> **TASK MATERIAL**
>>>
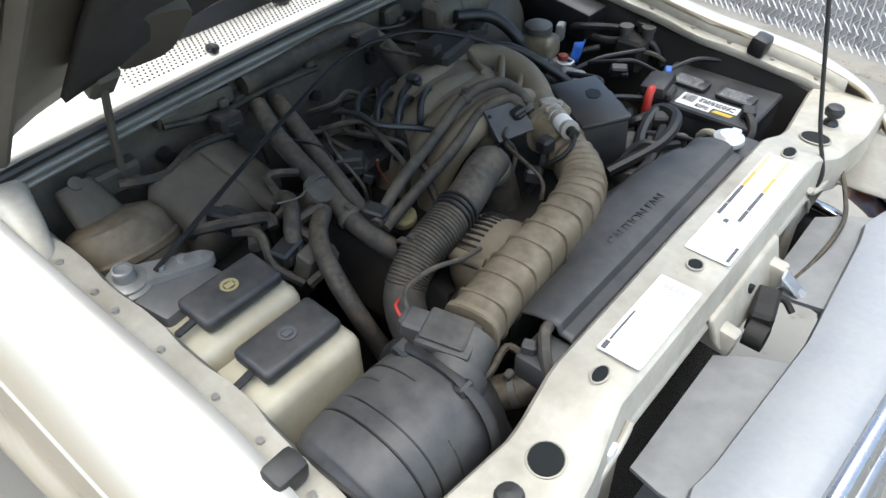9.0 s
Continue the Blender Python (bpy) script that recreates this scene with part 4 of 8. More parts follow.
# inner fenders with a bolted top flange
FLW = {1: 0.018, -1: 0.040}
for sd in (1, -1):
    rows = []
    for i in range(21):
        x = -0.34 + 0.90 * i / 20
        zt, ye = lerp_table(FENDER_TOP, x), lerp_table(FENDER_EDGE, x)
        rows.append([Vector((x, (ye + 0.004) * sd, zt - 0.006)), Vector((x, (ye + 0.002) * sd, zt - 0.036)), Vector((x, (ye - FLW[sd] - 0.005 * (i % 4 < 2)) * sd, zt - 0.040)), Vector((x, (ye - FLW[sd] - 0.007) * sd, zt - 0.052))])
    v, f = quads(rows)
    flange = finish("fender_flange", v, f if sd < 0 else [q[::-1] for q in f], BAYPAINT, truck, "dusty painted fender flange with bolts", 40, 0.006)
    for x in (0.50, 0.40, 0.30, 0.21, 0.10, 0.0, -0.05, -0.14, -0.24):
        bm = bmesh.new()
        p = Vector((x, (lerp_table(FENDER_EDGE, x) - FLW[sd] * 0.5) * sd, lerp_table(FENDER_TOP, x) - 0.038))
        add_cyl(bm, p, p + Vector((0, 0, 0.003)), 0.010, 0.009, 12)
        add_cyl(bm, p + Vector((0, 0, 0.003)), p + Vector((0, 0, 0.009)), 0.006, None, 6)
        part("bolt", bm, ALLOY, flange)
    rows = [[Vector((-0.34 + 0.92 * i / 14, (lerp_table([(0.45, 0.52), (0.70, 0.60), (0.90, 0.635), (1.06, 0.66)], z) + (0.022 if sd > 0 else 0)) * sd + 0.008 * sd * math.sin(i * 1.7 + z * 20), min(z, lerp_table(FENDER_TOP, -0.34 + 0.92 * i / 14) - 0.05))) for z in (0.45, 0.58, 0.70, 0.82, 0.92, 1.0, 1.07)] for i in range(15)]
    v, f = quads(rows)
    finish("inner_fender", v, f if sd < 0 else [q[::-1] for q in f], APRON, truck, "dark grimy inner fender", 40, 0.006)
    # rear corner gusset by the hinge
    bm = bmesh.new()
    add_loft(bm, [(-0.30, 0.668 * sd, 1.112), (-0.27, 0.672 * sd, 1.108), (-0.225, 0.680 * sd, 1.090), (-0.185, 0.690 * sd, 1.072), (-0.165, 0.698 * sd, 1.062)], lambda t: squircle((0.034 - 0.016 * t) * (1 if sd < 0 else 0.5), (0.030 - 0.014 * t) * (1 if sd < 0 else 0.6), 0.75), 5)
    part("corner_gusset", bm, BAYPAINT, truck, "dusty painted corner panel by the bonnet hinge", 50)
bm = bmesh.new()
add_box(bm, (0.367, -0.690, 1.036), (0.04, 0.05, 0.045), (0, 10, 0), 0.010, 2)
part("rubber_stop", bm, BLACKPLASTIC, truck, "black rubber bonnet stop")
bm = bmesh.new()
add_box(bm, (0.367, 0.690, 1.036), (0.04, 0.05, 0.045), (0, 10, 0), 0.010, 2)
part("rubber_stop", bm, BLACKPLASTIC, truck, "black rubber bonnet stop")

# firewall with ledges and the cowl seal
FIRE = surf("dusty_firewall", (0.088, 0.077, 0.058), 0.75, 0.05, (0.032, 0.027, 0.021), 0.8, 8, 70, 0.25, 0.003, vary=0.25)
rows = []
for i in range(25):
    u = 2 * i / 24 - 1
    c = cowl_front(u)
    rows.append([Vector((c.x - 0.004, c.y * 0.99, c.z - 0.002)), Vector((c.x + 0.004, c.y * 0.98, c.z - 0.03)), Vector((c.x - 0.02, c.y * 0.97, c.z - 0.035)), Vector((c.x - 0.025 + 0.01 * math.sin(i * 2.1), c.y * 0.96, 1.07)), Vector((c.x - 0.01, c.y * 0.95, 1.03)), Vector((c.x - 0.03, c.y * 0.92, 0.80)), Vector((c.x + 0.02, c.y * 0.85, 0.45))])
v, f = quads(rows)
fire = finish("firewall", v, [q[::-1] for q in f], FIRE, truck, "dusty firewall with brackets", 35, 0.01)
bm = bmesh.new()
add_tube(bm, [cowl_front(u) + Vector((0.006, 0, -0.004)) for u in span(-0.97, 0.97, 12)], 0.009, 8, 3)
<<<
>>>
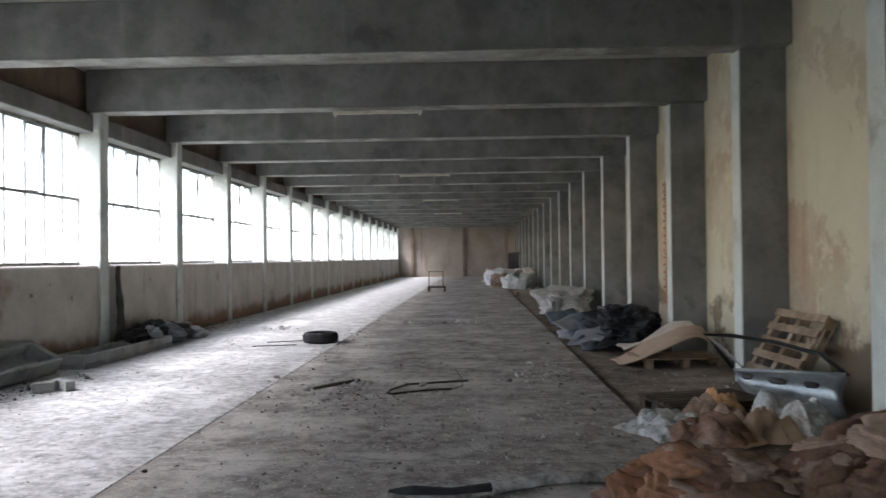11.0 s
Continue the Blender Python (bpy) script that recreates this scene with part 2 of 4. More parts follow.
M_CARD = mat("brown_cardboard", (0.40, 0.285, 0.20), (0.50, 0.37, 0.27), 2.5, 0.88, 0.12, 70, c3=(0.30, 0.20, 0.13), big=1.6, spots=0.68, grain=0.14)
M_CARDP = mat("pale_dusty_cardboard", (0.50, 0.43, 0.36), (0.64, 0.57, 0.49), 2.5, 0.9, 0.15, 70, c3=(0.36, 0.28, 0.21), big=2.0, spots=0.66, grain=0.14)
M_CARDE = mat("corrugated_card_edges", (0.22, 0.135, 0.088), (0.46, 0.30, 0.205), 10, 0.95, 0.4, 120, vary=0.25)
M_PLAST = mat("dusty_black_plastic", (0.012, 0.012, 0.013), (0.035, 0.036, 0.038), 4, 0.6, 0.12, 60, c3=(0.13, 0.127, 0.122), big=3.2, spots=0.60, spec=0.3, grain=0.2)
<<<
>>>
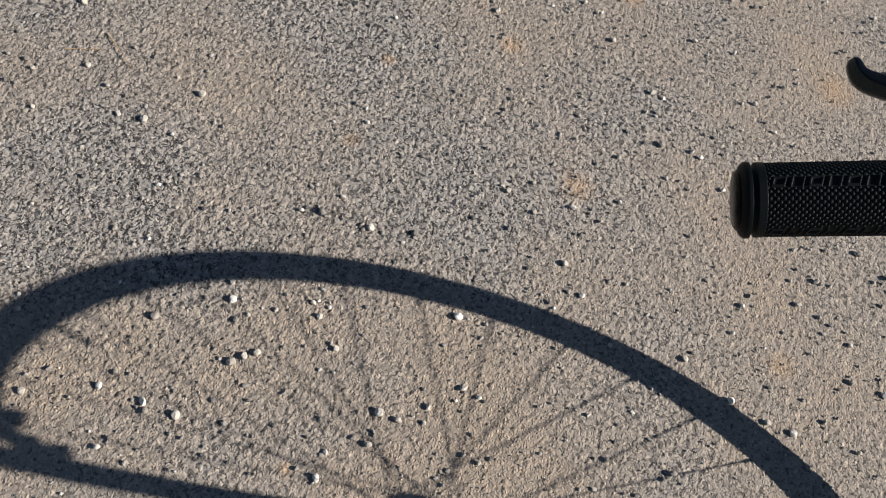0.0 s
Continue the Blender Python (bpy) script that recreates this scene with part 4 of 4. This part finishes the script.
<<<
> **AIM**
Count how many lines above carry the word "that". Only the number is required.

> **TASK RESPONSE**
3